• Dataset extract:
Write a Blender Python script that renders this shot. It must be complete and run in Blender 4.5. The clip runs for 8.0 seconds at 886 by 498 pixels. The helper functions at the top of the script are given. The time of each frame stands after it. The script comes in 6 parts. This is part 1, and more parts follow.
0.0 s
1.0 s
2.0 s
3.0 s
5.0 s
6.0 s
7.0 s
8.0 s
...
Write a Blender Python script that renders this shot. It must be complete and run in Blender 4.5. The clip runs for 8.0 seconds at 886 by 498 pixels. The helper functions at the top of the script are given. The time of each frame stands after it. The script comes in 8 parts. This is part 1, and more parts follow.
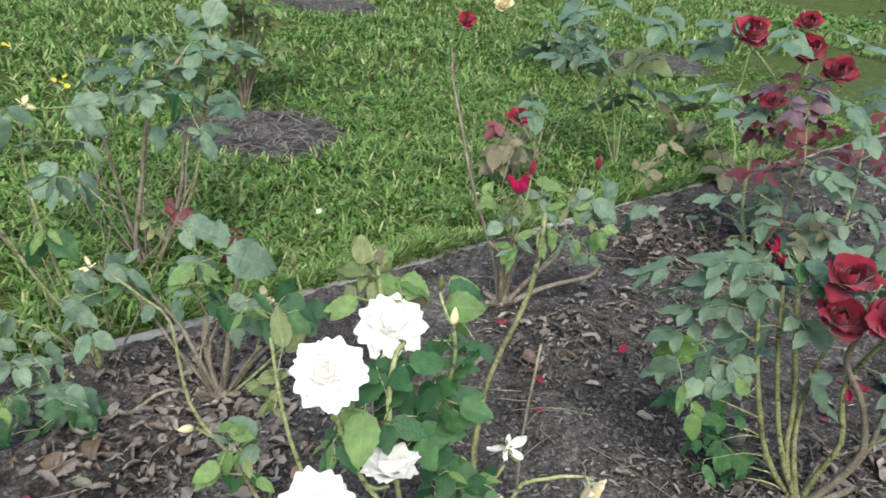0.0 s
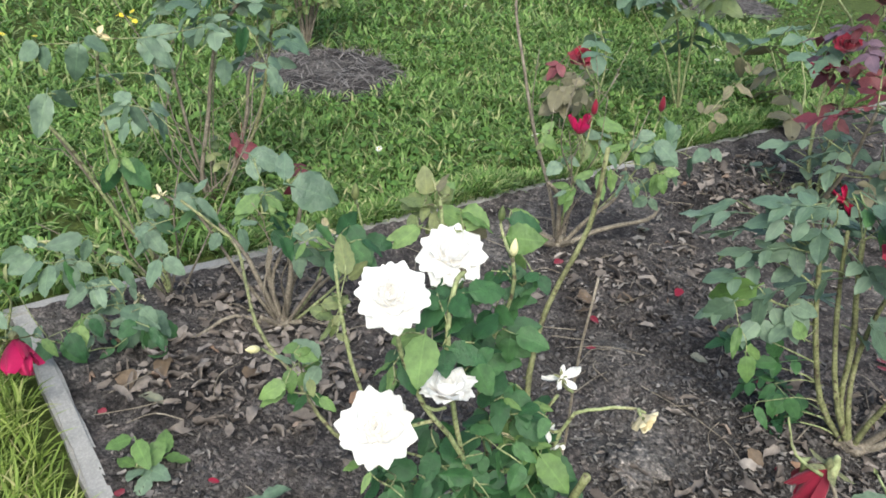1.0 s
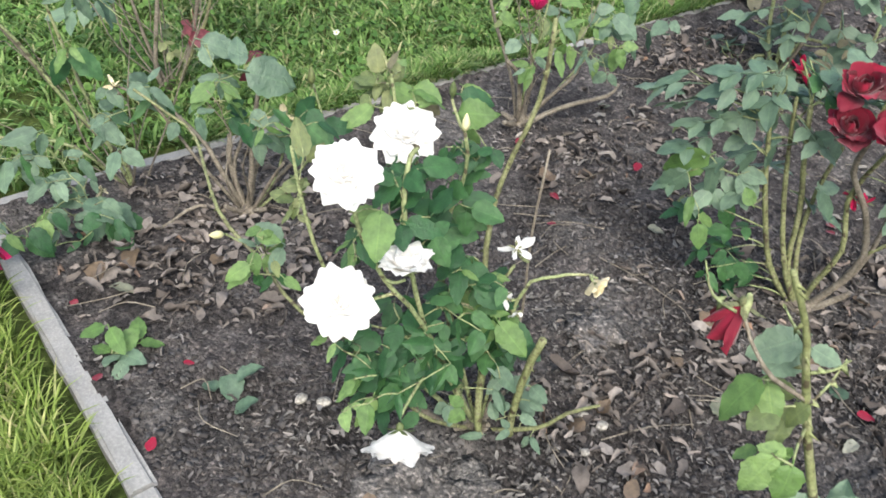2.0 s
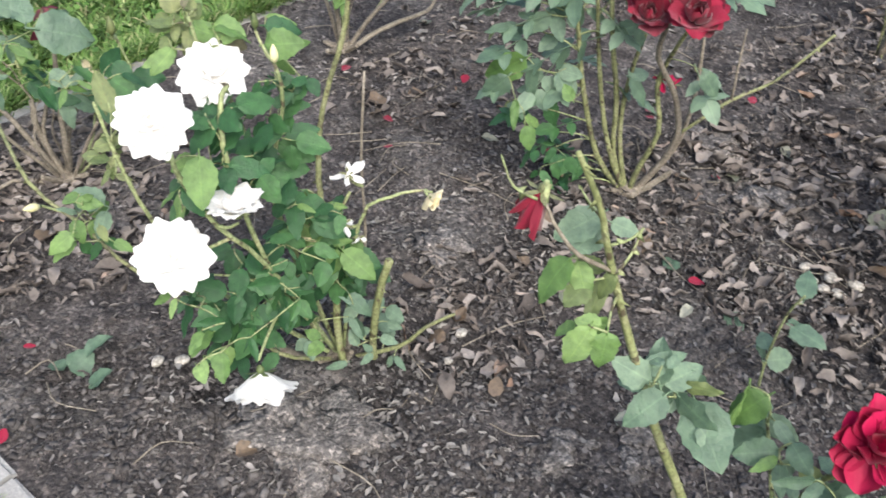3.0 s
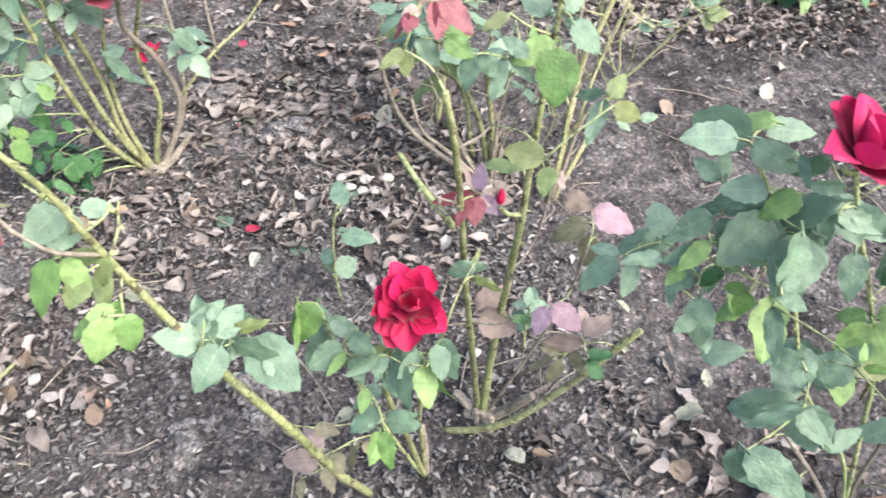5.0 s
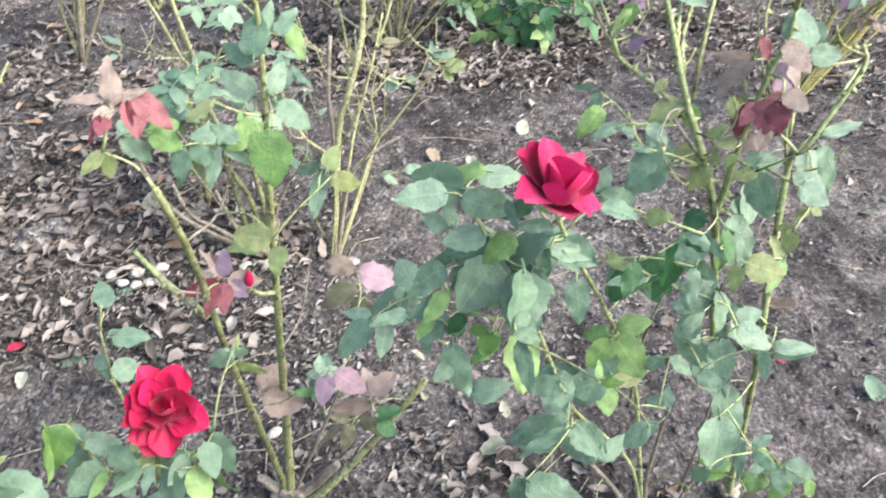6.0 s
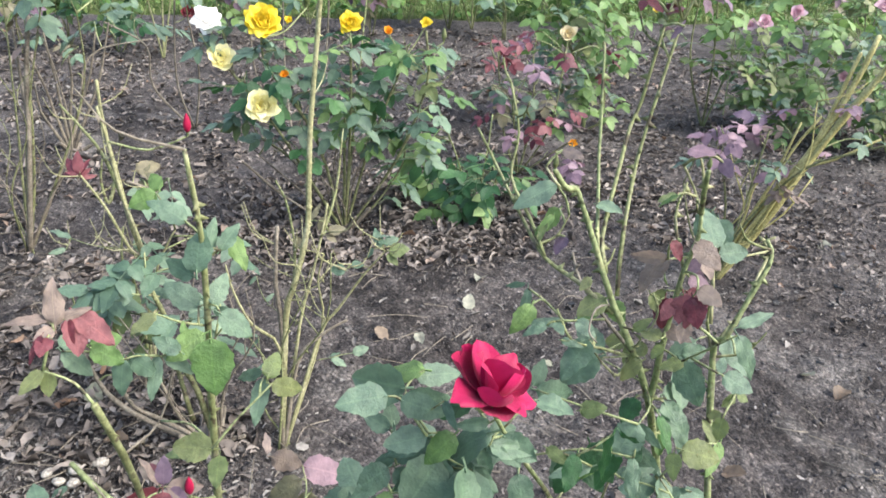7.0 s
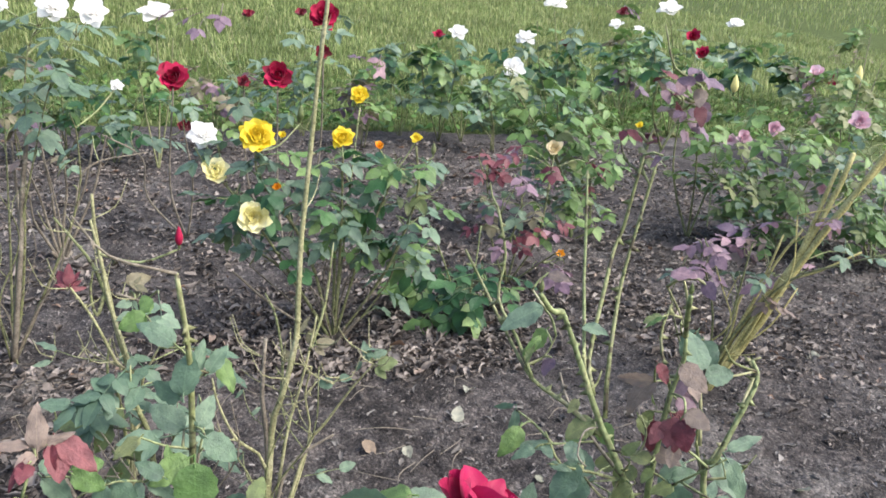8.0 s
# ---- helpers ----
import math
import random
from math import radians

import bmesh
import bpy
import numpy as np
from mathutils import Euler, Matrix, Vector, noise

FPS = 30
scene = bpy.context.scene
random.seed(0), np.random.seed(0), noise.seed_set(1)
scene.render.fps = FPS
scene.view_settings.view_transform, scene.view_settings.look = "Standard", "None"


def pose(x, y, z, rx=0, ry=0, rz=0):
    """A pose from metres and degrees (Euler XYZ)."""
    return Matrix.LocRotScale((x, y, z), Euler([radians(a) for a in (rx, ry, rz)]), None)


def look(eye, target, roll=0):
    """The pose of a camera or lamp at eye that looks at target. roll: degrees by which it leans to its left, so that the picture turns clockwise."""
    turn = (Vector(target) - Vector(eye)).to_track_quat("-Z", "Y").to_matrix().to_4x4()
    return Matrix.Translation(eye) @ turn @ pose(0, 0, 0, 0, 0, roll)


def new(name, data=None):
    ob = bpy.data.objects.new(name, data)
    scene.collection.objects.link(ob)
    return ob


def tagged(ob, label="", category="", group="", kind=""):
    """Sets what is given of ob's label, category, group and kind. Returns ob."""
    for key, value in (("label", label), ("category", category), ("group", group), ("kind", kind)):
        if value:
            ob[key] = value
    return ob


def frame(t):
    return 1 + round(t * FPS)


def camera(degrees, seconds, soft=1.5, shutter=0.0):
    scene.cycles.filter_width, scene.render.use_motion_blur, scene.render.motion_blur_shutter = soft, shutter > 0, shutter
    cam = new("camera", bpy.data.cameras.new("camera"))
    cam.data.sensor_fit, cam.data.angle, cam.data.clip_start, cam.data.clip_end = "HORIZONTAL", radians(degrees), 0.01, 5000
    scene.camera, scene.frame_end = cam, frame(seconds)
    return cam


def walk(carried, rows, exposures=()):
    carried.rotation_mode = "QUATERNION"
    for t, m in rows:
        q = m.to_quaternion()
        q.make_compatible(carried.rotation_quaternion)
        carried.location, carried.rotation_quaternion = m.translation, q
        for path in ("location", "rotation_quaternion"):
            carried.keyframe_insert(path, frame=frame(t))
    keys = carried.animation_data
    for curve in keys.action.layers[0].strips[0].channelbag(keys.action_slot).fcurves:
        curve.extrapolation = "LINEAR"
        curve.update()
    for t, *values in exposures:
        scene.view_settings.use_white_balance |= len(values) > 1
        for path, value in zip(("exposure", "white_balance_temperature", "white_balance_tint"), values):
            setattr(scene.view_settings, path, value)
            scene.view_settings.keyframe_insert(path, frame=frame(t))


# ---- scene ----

• Job: Give again only the lines from the one bearing "# ---- helpers" through the one bearing "pose from metres", exactly as they stand.

• Finished answer:
# ---- helpers ----
import math
import random
from math import radians

import bmesh
import bpy
import numpy as np
from mathutils import Euler, Matrix, Vector, noise

FPS = 30
scene = bpy.context.scene
random.seed(0), np.random.seed(0), noise.seed_set(1)
scene.render.fps = FPS
scene.view_settings.view_transform, scene.view_settings.look = "Standard", "None"


def pose(x, y, z, rx=0, ry=0, rz=0):
    """A pose from metres and degrees (Euler XYZ)."""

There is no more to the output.